You were right, the timestamps do remain, it's just that my lyrics panel in foobar2000 doesn't show them when I select Edit lyric. My phone app will display them though, so I will want to get rid of all the timestamps for the, now otherwise empty, 'Chinese' lines.

Here's an example of what remains in the unsyncedlyrics field in the tags:

[05:01.649]and they took twenty seven eight-by-ten color glossy photographs with circles
[05:01.649]278x10

Is there a way to delete all lines that have a Chinese (or non-ascii perhaps) character in them?
Is there a way to just filter/search for tracks with Chinese (or non-ascii) characters?

Oh, please! Do not clot the forum with such long dumps.
One line or perhaps 2 of those that you want to treat should be enough.

Have you tried the suggested actions to remove the otherwise empty timing?
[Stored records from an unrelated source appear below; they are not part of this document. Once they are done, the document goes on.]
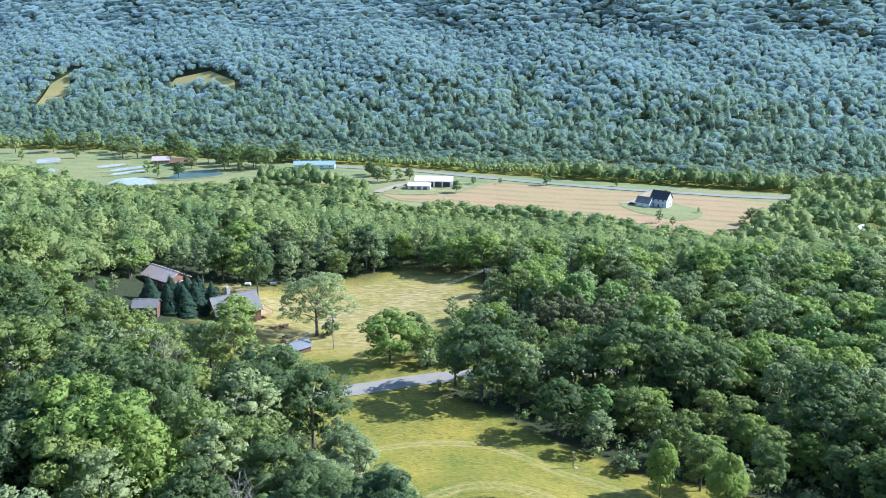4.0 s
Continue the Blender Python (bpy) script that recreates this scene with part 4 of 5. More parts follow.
def gable_shell(root, length, width, eave, rise, wall, roof, over=0.4, thick=0.18, x0=0.0, y0=0.0, base=-1.2, ends="wall"):
    """Walls with gables and two roof slopes, ridge along x."""
    bm = bmesh.new()
    a, b = length / 2, width / 2
    prof = [(-b, base), (b, base), (b, eave), (0, eave + rise), (-b, eave)]
    e0 = [bm.verts.new((x0 - a, y0 + y, z)) for y, z in prof]
    e1 = [bm.verts.new((x0 + a, y0 + y, z)) for y, z in prof]
    bm.faces.new(e0[::-1])
    bm.faces.new(e1)
    for i in range(5):
        j = (i + 1) % 5
        bm.faces.new((e0[i], e0[j], e1[j], e1[i]))
    bmesh.ops.recalc_face_normals(bm, faces=bm.faces)
    part("wall", bm, wall, root)
    slope = math.atan2(rise, b)
    run = b / math.cos(slope) + over
    for side in (-1, 1):
        bm = bmesh.new()
        box(bm, -a - over, a + over, -0.02, run, 0.04, 0.04 + thick)
        m = Matrix.Translation((x0, y0, eave + rise)) @ Matrix.Rotation(0 if side > 0 else math.pi, 4, "Z") @ Matrix.Rotation(-slope, 4, "X")
        bmesh.ops.transform(bm, matrix=m, verts=bm.verts)
        part("roof", bm, roof, root)
    boxed("ridge_cap", roof, root, (x0 - a - over, x0 + a + over, y0 - 0.18, y0 + 0.18, eave + rise + thick * 0.6, eave + rise + thick + 0.12))


def opening(root, kind, side, at, z, w, h, length, width, frame, fill, x0=0.0, y0=0.0):
    """A window or door on one wall: f front (-y), b back, l and r the ends."""
    t = {"f": (0, -width / 2), "b": (math.pi, -width / 2), "l": (-math.pi / 2, -length / 2), "r": (math.pi / 2, -length / 2)}[side]
    m = Matrix.Translation((x0, y0, 0)) @ Matrix.Rotation(t[0], 4, "Z")
    y = t[1]
    bm = bmesh.new()
    g = 0.12
    for sp in ((at - w / 2 - g, at + w / 2 + g, z + h, z + h + g), (at - w / 2 - g, at + w / 2 + g, z - g, z), (at - w / 2 - g, at - w / 2, z, z + h), (at + w / 2, at + w / 2 + g, z, z + h)):
        box(bm, sp[0], sp[1], y - 0.09, y + 0.05, sp[2], sp[3])
    if kind == "window":
        box(bm, at - 0.03, at + 0.03, y - 0.06, y + 0.02, z, z + h)
    bmesh.ops.transform(bm, matrix=m, verts=bm.verts)
    ob = part(kind, bm, frame, root)
    bm = bmesh.new()
    box(bm, at - w / 2, at + w / 2, y - 0.04, y + 0.03, z, z + h)
    bmesh.ops.transform(bm, matrix=m, verts=bm.verts)
    part("pane" if kind == "window" else "leaf", bm, fill, ob)


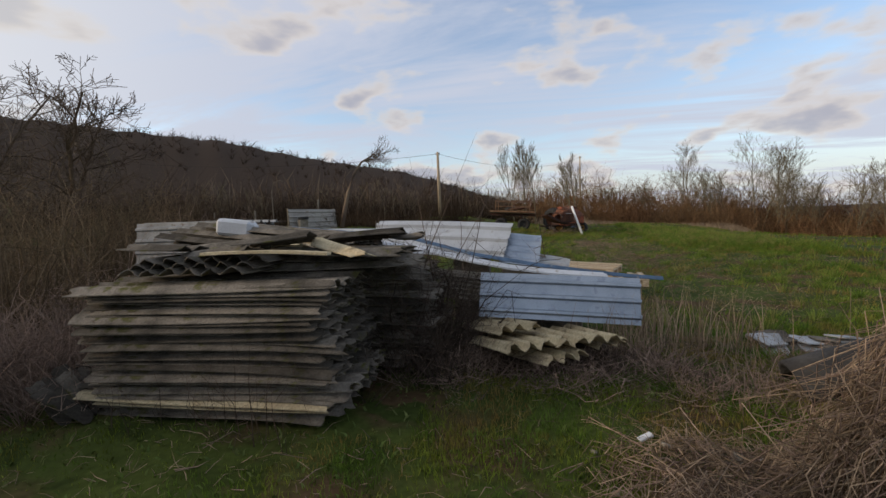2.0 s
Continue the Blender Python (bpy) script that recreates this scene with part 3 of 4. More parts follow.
put("white_ribbed_sheet", rib_sheet(2.15, 3, 0.235, 0.04, 0.004, 0.02), "paleribbed", pose(-0.22, 8.36, 1.42, 40, 3, -11), "large white ribbed sheet sloping on the heap", "metal sheet", "white sheets")
put("white_ribbed_sheet", rib_sheet(1.7, 2, 0.235, 0.03, 0.004, 0.01), "paleribbed", pose(-1.65, 8.85, 1.52, 14, 2, -12), "large white ribbed sheet lying flat on the heap", "metal sheet", "white sheets")
put("rusty_rag", Shape().shell([[(x + 0.02 * math.sin(9 * y), y + 0.02 * math.sin(11 * x), 0.01 * math.sin(14 * x + 9 * y)) for x in np.linspace(-0.14, 0.14, 8)] for y in np.linspace(-0.10, 0.10, 6)], 0.006), "rustfibre", pose(-1.25, 8.62, 1.53, 12, 2, 10), "rust-brown rag lying on a white sheet", "rag")
put("zinc_sheet", wave_sheet(0.52, 5, 0.128, 0.032, 0.004, 0, 160), "galv", pose(1.0, 8.24, 1.24, 36, 6, -3), "small grey corrugated zinc sheet on the heap", "metal sheet", "zinc sheets")
put("zinc_sheet", wave_sheet(0.40, 3, 0.135, 0.032, 0.004, 0, 161), "galvold", pose(1.42, 8.12, 1.04, 24, 9, -8), "small grey corrugated zinc sheet on the heap", "metal sheet", "zinc sheets")
for x, y, h in ((-1.6, 8.8, 1.46), (-0.8, 8.6, 1.36), (0.3, 8.45, 1.28), (1.0, 8.1, 1.05), (1.5, 8.1, 0.9), (0.5, 7.9, 0.75)):
    put("timber_bearer", Shape().box((0.5, 0.4, h - land1(x, y)), chamfer=0.02), "oldwood", pose(x, y, (h + land1(x, y)) / 2 - 0.03), "rough dark timber crib under heaped sheets", "timber", "bearers")
b = thing("cable_drum", pose(1.62, 9.3, 0.84, 0, 90, 40), "small pale wooden drum on the heap", "drum")
part("barrel", Shape().ring([(-0.1, 0.0), (-0.1, 0.09), (0.1, 0.09), (0.1, 0.0)], 14), MAT["wood"], b)
put("timber_bearer", Shape().box((0.3, 0.3, 0.75 - land1(1.62, 9.3)), chamfer=0.02), "oldwood", pose(1.62, 9.3, (0.75 + land1(1.62, 9.3)) / 2), "rough timber block in weeds", "timber", "bearers")


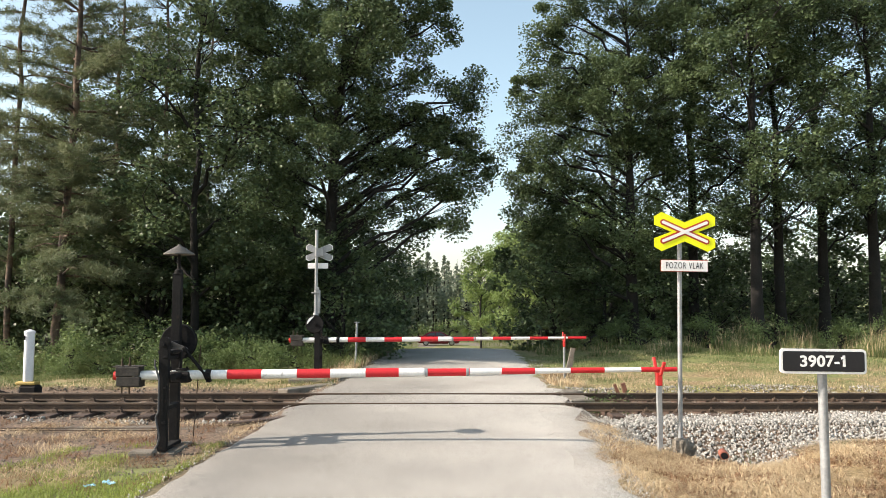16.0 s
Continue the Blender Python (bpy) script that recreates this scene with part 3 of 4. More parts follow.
def build_stump(x, y, h, w, lean, material, label):
    bm = bmesh.new()
    bmesh.ops.create_cube(bm, size=1.0, matrix=Matrix.Translation((0, 0, h / 2 - 0.1)) @ Matrix.Diagonal((w, w * 0.8, h + 0.2, 1)))
    bmesh.ops.subdivide_edges(bm, edges=bm.edges[:], cuts=4, use_grid_fill=True)
    for v in bm.verts:
        n = noise.noise_vector(v.co * 5 + Vector((x, y, 0)))
        v.co += n * w * 0.12
        if v.co.z > h * 0.6:
            v.co.x *= 0.85
    ob = part("stump", bm, material)
    ob.matrix_world = pose(x, y, float(land(x, y)), 0, lean, 0)
    tagged(ob, label, "stump")


build_stump(3.40, 20.3, 0.78, 0.14, 12, WOOD_GREY, "old grey wooden post leaning in dry grass")
build_stump(4.15, 16.75, 0.36, 0.10, -16, RUSTY, "short rusty red post stub beside the ballast")
build_stump(4.00, 16.8, 0.33, 0.07, -22, RUSTY, "thin rusty stake leaning beside the ballast")


def build_boulder():
    bm = bmesh.new()
    bmesh.ops.create_icosphere(bm, subdivisions=4, radius=1.0)
    for v in bm.verts:
        c = v.co.copy()
        k = (abs(c.x) ** 8 + abs(c.y) ** 8 + abs(c.z) ** 8) ** -0.125
        c = Vector((c.x * k * 0.125, c.y * k * 0.13, c.z * k * 0.25))
        n = noise.noise(c * 9) * 0.35 + noise.noise(c * 22) * 0.16
        v.co = c * (1.0 + 0.55 * n) + Vector((0.02, 0, 0)) * noise.noise(c * 6 + Vector((3, 1, 0)))
    ob = part("footing_block", bm, CONCRETE)
    ob.matrix_world = pose(3.33, 10.40, -0.24, 4, 3, 15)
    tagged(ob, "crumbling concrete footing of the sign pole", "footing")


build_boulder()


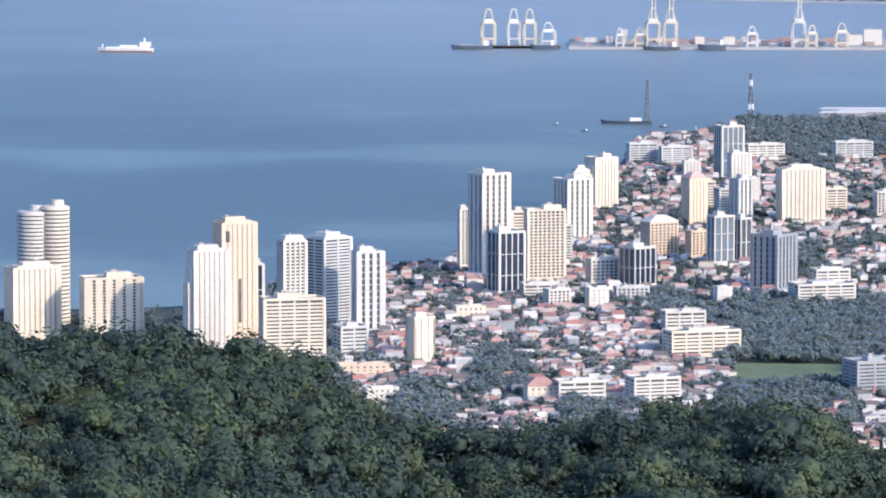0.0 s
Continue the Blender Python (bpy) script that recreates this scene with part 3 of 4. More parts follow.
tower(10.19, 970, 2.8, 2.3, 11.5, 20, "grid", "white",
      "white apartment tower with dark balcony recesses")
tower(11.64, 999, 7.8, 4.7, 23.3, 20, "grid", "white",
      "white apartment tower with dark stair slots near the shore")

FARWALLS = {"w": M["far_white"], "p": M["pale_pink"], "g": M["grey"], "c": M["far_white"]}


def far_block(az, r, w, h, wall, label):
    """A building of the far shore: core, piers with window bays between, roof and lift house."""
    r = max(r, COAST(az) + 9)
    root = thing("far_building", pose(*spot(az, r, land_height(az, r)), 0, 0, az + 8), label, "building", "far shore buildings")
    d = max(3.0, min(10.0, w * 0.6))
    face = FARWALLS[wall]
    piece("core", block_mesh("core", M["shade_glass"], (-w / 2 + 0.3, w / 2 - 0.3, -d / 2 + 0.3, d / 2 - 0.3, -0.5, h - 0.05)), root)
    piece("roof", block_mesh("roof", M["roofing"] if h > 7 else face, (-w / 2, w / 2, -d / 2, d / 2, h - 0.3, h + 0.1)), root)
    if h < 6:
        piece("wall", block_mesh("wall", face, (-w / 2 + 0.1, w / 2 - 0.1, -d / 2 + 0.1, d / 2 - 0.1, -0.5, h - 0.32)), root)
        piece("door", block_mesh("door", M["shade_glass"], (-w * 0.08, w * 0.08, -d / 2 - 0.02, -d / 2 + 0.3, 0, h * 0.5)), root)
        return root
    bays = max(2, round(w / 3.8))
    pw = w / bays * 0.72
    pier = block_mesh("pier", face, (-pw / 2, pw / 2, -d / 2, d / 2, -0.5, h - 0.32))
    for i in range(bays):
        piece("pier", pier, root, (-w / 2 + w / bays * (i + 0.5), 0, 0))
    floors = max(1, round(h / 3.2))
    band = block_mesh("floor_band", face, (-w / 2 + 0.1, w / 2 - 0.1, -d / 2 + 0.22, d / 2 - 0.22, -0.3, 0.3))
    for i in range(floors):
        piece("floor_band", band, root, (0, 0, h * (i + 0.5) / floors))
    if h > 7:
        piece("lift_house", block_mesh("lift_house", face, (-w * 0.15, w * 0.12, -d * 0.2, d * 0.2, h + 0.1, h + 0.9)), root)
    return root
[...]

Or see what this can do for you:
$regexp(%unsyncedlyrics%,'^\[.+?[\x{2E80}-\x{9FFF}\x{F900}-\x{FAFF}\x{FE10}-\x{FE1F}\x{FE30}-\x{FE6F}\x{FF00}-\x{FFEF}](.*?)$',)

Sorry, I didn't realise that that long drop of all the lyrics would be a problem. Posts amended.

Yes, I had tried to remove the lines that only have timestamps like this for example.

[00:27.558]
[00:35.974]

The following seemingly has no effect.

"Replace with regular expression"
Field: UNSYNCEDLYRICS
Regular expression: [\d\d:\d\d.\d\d]
Replace matches with: (leave empty)

And it's the same with your latest suggestion:

"Format value"
Field: UNSYNCEDLYRICS
Format string: $regexp(%unsyncedlyrics%,'^[.+?\x{2E80}-\x{9FFF}\x{F900}-\x{FAFF}\x{FE10}-\x{FE1F}\x{FE30}-\x{FE6F}\x{FF00}-\x{FFEF}$',)

No effect.

The problem remains that so far we've been unable to remove:

  • whole lines
  • ASCII characters that are on the same line as the Chinese characters

Forgetting Chinese/non-ASCII for now, is it possible do a search-and-replace with regex to say, for example, "Look for any line with the number 7 on it and, if you find a number 7 on a line, then delete that whole line"?

That's what I'm trying to do, except with Chinese (or non-ASCII) characters instead of the number 7.